黄友认为,群众的支持很重要。他记得,有一次,他的右手在战斗中被日军击伤,伤势比较严重,而且还要面对敌人的追杀。就在这时,一名老乡把他救了,“当时我已经走不动了,老乡把我藏进竹箩里,扛进附近的蔗园躲日本兵,才躲过一劫。”
1955年,黄友所在的部队奉命参加佛山机场的建设,机场建成后就地转业到江门工作,投身到社会主义建设,而且这一待就是数十年,此后都不曾离开江门。(文/图唐达)
陆瑛
上小学时为抗日捐掉金耳环
蓬江区棠下镇三堡乡赤岭村是陆瑛的故乡。这里毗邻沦陷区,常遭日军侵扰,但这里也是新高鹤抗日游击区的一部分,在党组织的宣传发动下,群众抗日热情高涨。
“我当时虽然只是八九岁的小学生,但是日本仔奸淫掳掠,大家都很激愤。当时,党组织派党员到学校教书,在老师的号召和带领下,我积极参加抗日活动。”近日,年逾九旬的陆瑛向记者讲起了这段儿时记忆。
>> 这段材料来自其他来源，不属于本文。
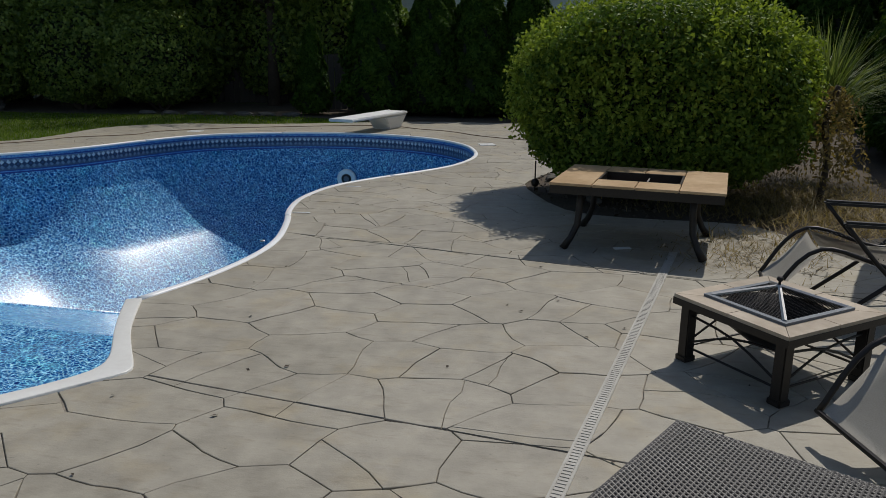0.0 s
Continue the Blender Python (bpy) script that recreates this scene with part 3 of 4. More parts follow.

“日本仔一来,见鸡杀鸡,见人就追,人人都要躲,我也跟着家人逃难,大家都恨日本仔。”日军暴行在陆瑛的内心留下了深深的愤恨。上了小学后,陆瑛在党员教师的带领下,踊跃参与抗日活动,有演戏、唱歌、捐款等。
有一次,当地组织了一场较大规模的抗日捐款活动,支援买飞机。为了调动起大家的积极性,年幼的陆瑛走上演讲台,她说:“不赶走日本仔,我们大家都没好日子过。”她还把自己戴着的金耳环,当众摘下来捐了出去,得到群众积极响应。“这对金耳环是大哥送我的,当时刚戴了几个月,很自豪。在募捐现场,我要带头捐款,但身上没有钱,于是我就想到金耳环,就捐了出去。”陆瑛说。
从小学到初中,陆瑛来到了半沦陷区的县立三中,“那时党组织要派人到学校播下抗日种子,要建立联络点。作为党员的小学校长来做工作,告诉我这是组织的安排,希望我和几个同学可以去”。1944年春节后,陆瑛入读三中。
这期间,陆瑛做通了华侨亲戚的工作,在学校旁小山上的亲戚家中成功建立了交通站。
虽然没有枪林弹雨,但交通站的任务同样危机四伏。有一次,交通站刚刚收到一批药物、纱布和印刷品,游击队还未来得及派人来取,就遇上了进村扫荡抢掠的日军,“我们还在晨练时,突然看见日本仔在接近,很快要到了,情况危急。”
紧要关头,陆瑛和同学们匆忙赶回家中,把物资藏进储物间,自己也藏了进去,并用碗柜遮挡储物间的门。“日本仔来扫荡主要是抢粮食,拿到粮食后,他们就离开了。”最后,大家都安然无恙,物资也保住了。
后来,日本战败投降。此时,陆瑛也从三中毕业,前往新会一中继续读书。同时,在不暴露身份的前提下,组织据点了解情况。解放前夕,学生运动达到高潮,国民党势力大力打压,抓捕进步青年。陆瑛接到组织通知参加了新高鹤游击队,并成为了一名光荣的中共党员。